Una de esas palabras es concubinato, cuyo significado oficialmente reconocido de «relación marital de un hombre con una mujer sin estar casados» apenas si alcanza a disimular sus connotaciones clasistas, profundamente negativas y discriminatorias hacia la mujer.
Para comenzar, digamos que en nuestra lengua existe la palabra «concubina» mas no la palabra «concubino». Basta con fijarse en el Diccionario de la Real Academia Española para darse cuenta de esta curiosa omisión.
La razón no parece ser otra que la diferente situación moral de la mujer respecto a la del hombre frente a un mismo hecho: la convivencia afectiva sin matrimonio de dos personas de sexo diferente.
Para el Diccionario, «concubina» es la «mujer que vive en concubinato». Y aunque, como ya dijimos, no existe en nuestra lengua la palabra «concubino» para llamar a la parte masculina del concubinato, sí existe la palabra «concubinario», cuyo significado no es «hombre que vive en concubinato», como sería de suponer, sino «hombre que tiene concubina».
De modo que el concubinato dista mucho de ser -al menos en el plano lingüístico- una relación «igualitaria», pues mientras concubina es la mujer que vive en aquél (es decir, forma parte estructural de la «institución»), la condición de concubinario se define y se adquiere por la posesión de una concubina, por la posesión de una mujer, casi de la misma forma que se llama «arrendatario» al que ocupa y usa la cosa de otro a cambio de un precio en dinero. Así, el hombre no es parte de la «institución» concubinato sino alguien ajeno y externo a ella.
Sucede también que las palabras concubinato, concubina y concubinario, por sus raíces etimológicas comunes, más que exaltar la relación afectiva o moral entre dos personas convivientes, destacan por sobre aquéllos los aspectos carnales e ilícitos de esta relación.
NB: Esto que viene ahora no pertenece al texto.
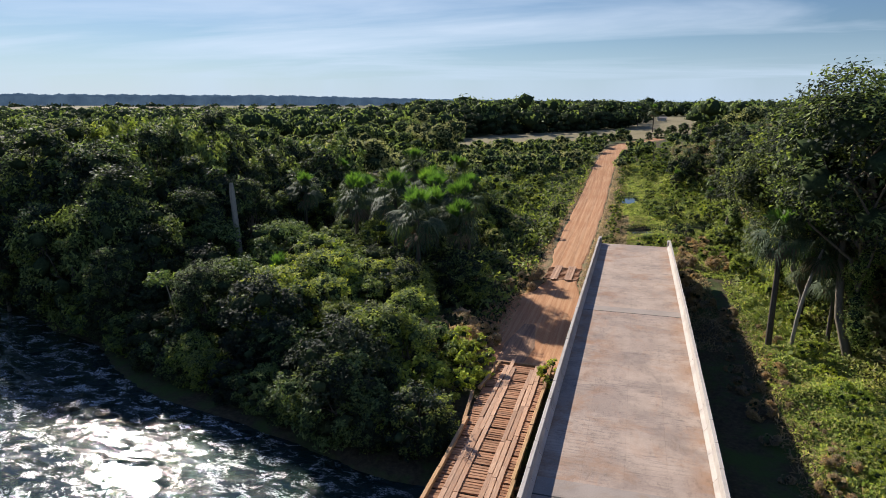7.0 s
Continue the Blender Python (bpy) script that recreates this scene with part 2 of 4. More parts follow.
DECK = concrete("deck_concrete", (0.38, 0.297, 0.238), (0.29, 0.165, 0.095))
BARRIER = concrete("barrier_concrete", (0.42, 0.38, 0.34), (0.29, 0.24, 0.19), False)
CONC = concrete("pier_concrete", (0.42, 0.39, 0.35), (0.27, 0.22, 0.17), False)
STRIP = concrete("strip_concrete", (0.30, 0.25, 0.215), (0.25, 0.17, 0.11), False)
DARK_JOINT = Mat("joint_seal").done((0.06, 0.055, 0.05), 0.9)


def timber(name, cols):
    k = Mat(name)
    v = k.mapped((7, 0.7, 3)) if "track" in name or "curb" in name else k.mapped((0.7, 7, 3))
    g = k.noise(2.2, 7, 0.7, v)
    c = k.ramp(g, [(0.28, cols[0]), (0.5, cols[1]), (0.72, cols[2])])
    tone = k.ramp(k.obj_random(), [(0, (0.66, 0.62, 0.6)), (0.5, (0.95, 0.95, 0.95)), (1, (1.2, 1.16, 1.12))])
    dust = k.ramp(k.noise(0.5, 5), [(0.45, (0, 0, 0)), (0.68, (0.7, 0.7, 0.7))])
    k.bump(g, 0.5, 0.02)
    return k.done(k.mix(dust, k.mix(1.0, c, tone, "MULTIPLY"), (0.44, 0.25, 0.15)), 0.85, 0.2)


WOOD = timber("plank_wood", [(0.16, 0.075, 0.04), (0.30, 0.15, 0.08), (0.42, 0.24, 0.13)])
WOOD_TRACK = timber("track_wood", [(0.28, 0.17, 0.11), (0.44, 0.28, 0.19), (0.55, 0.38, 0.27)])
WOOD_CURB = timber("curb_wood", [(0.22, 0.13, 0.06), (0.38, 0.24, 0.12), (0.5, 0.34, 0.18)])


def dirt_material():
    k = Mat("red_dirt_road")
    fine = k.noise(6, 8, 0.7)
    tracks = k.noise(1.0, 5, 0.65, k.mapped((2.6, 0.06, 1)))
    col = k.ramp(fine, [(0.3, (0.28, 0.135, 0.066)), (0.7, (0.44, 0.235, 0.125))])
    col = k.mix(k.ramp(tracks, [(0.42, (0, 0, 0)), (0.62, (0.75, 0.75, 0.75))]), col, (0.5, 0.3, 0.17))
    col = k.mix(k.ramp(k.noise(0.12, 4), [(0.5, (0, 0, 0)), (0.7, (0.6, 0.6, 0.6))]), col, (0.36, 0.165, 0.08))
    k.bump(k.mix(0.5, tracks, fine), 0.6, 0.08)
    return k.done(col, 0.95, 0.1)


DIRT = dirt_material()
DUST = Mat("grey_dust")
DUST.bump(DUST.noise(5, 6), 0.5, 0.05)
DUST = DUST.done(DUST.mix(DUST.ramp(DUST.noise(0.5, 5), [(0.42, (0, 0, 0)), (0.62, (1, 1, 1))]), DUST.ramp(DUST.noise(7, 7, 0.7), [(0.3, (0.27, 0.19, 0.14)), (0.7, (0.42, 0.32, 0.25))]), (0.26, 0.16, 0.1)), 0.95, 0.1)

MUD = Mat("wet_mud")
MUD_RUT = MUD.noise(1.0, 5, 0.65, MUD.mapped((3.2, 0.15, 1)))
MUD.bump(MUD_RUT, 0.8, 0.1)
MUD = MUD.done(MUD.mix(MUD.ramp(MUD_RUT, [(0.42, (0, 0, 0)), (0.6, (1, 1, 1))]), (0.2, 0.125, 0.085), MUD.ramp(MUD.noise(5, 6), [(0.3, (0.28, 0.17, 0.11)), (0.7, (0.42, 0.25, 0.15))])), 0.9, 0.1)

VERGE = Mat("dusty_verge")
VERGE.bump(VERGE.noise(5, 7, 0.7), 0.7, 0.08)
VERGE = VERGE.done(VERGE.mix(VERGE.ramp(VERGE.noise(0.9, 7, 0.7), [(0.42, (0, 0, 0)), (0.58, (1, 1, 1))]), VERGE.ramp(VERGE.noise(6, 6, 0.7), [(0.3, (0.19, 0.115, 0.066)), (0.7, (0.34, 0.205, 0.12))]), VERGE.ramp(VERGE.noise(9, 5), [(0.35, (0.10, 0.10, 0.045)), (0.65, (0.23, 0.19, 0.10))])), 0.95, 0.1)
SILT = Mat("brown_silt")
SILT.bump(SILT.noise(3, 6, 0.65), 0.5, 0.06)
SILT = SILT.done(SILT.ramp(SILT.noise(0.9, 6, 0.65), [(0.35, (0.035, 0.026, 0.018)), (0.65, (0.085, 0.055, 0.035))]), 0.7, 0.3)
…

En efecto, la palabra concúbito, derivada de la misma raíz latina, sirve para llamar al coito, a la copulación, a la cohabitación carnal del hombre con la mujer.
Otra palabra parecida -«concubio»- designa en nuestro idioma la hora de la noche en que suelen recogerse las gentes a dormir; es decir, la hora de ir a la cama o acostarse, mientras que en otros idiomas, como el francés o el inglés, «concubio» tiene idéntico significado al de «concúbito».
Aunque nuestro ordenamiento jurídico ya no coloque fuera de la ley a los concubinatos, hay que tener en cuenta que en el derecho francés, del que deriva la mayoría de nuestras regulaciones civiles, la palabra «concubinage» tenía, en la época de la sanción del Código Napoleón, el significado de «comercio ilícito, deshonestidad del hombre con la mujer que viven juntos como si estuviesen casados» (Nouveau Dictionnaire Espagnol, François et Latin - Composé sur les Dictionnaires des Académies Royales de Madrid et de Paris par M. de Séjournant, Écuyer, Interprète du Roi pour la Langue Espagnole. Paris, 1779).
En el mismo idioma, y según el mismo Diccionario, la palabra «concubinaire» designa al «hombre que disfruta de una mujer de forma ilícita».
Es cierto que en muchos países de la América hispanohablante la palabra «concubinato» se utiliza descargada de su sentido peyorativo y generalmente es aceptada porque la ley se refiere con ella a la cohabitación marital del varón y la mujer que no se han casado. Pero es también cierto que la palabra prejuzga sobre la condición social de los individuos que cohabitan, ya que nunca o casi nunca los hombres y mujeres de las clases más altas han denominado así a sus pecados de la carne (que por otra parte son iguales a los de todo el mundo). De modo y manera que el vocablo parece reservado a los de más baja condición y casi como una forma de distinguir a estos de los otros.
Pero hay que recordar que en otros países, como España por ejemplo, con la palabra concubina se llama, entre otras, a las mujeres que conviven con sacerdotes y otros religiosos (mujeres que gozan de muy mala fama entre el pueblo), e incluso -se dice- a las mujeres que sirven sexualmente al diablo.
Claro está que si el Registro Civil de Salta, que se esmera en llamar «matrimonio igualitario» al que contraen dos personas del mismo sexo (y que Dios los ampare si no lo hacen), quiere seguir llamando «concubinos» a los señores y «concubinas» a las señoras, es muy libre de hacerlo, porque al fin y al cabo discriminar a la mujer colgándole etiquetas estigmatizantes y encasillándola en infames categorías es cosa de todos los días y forma parte, como alguna vez dijo un político, de nuestro «acervo» cultural.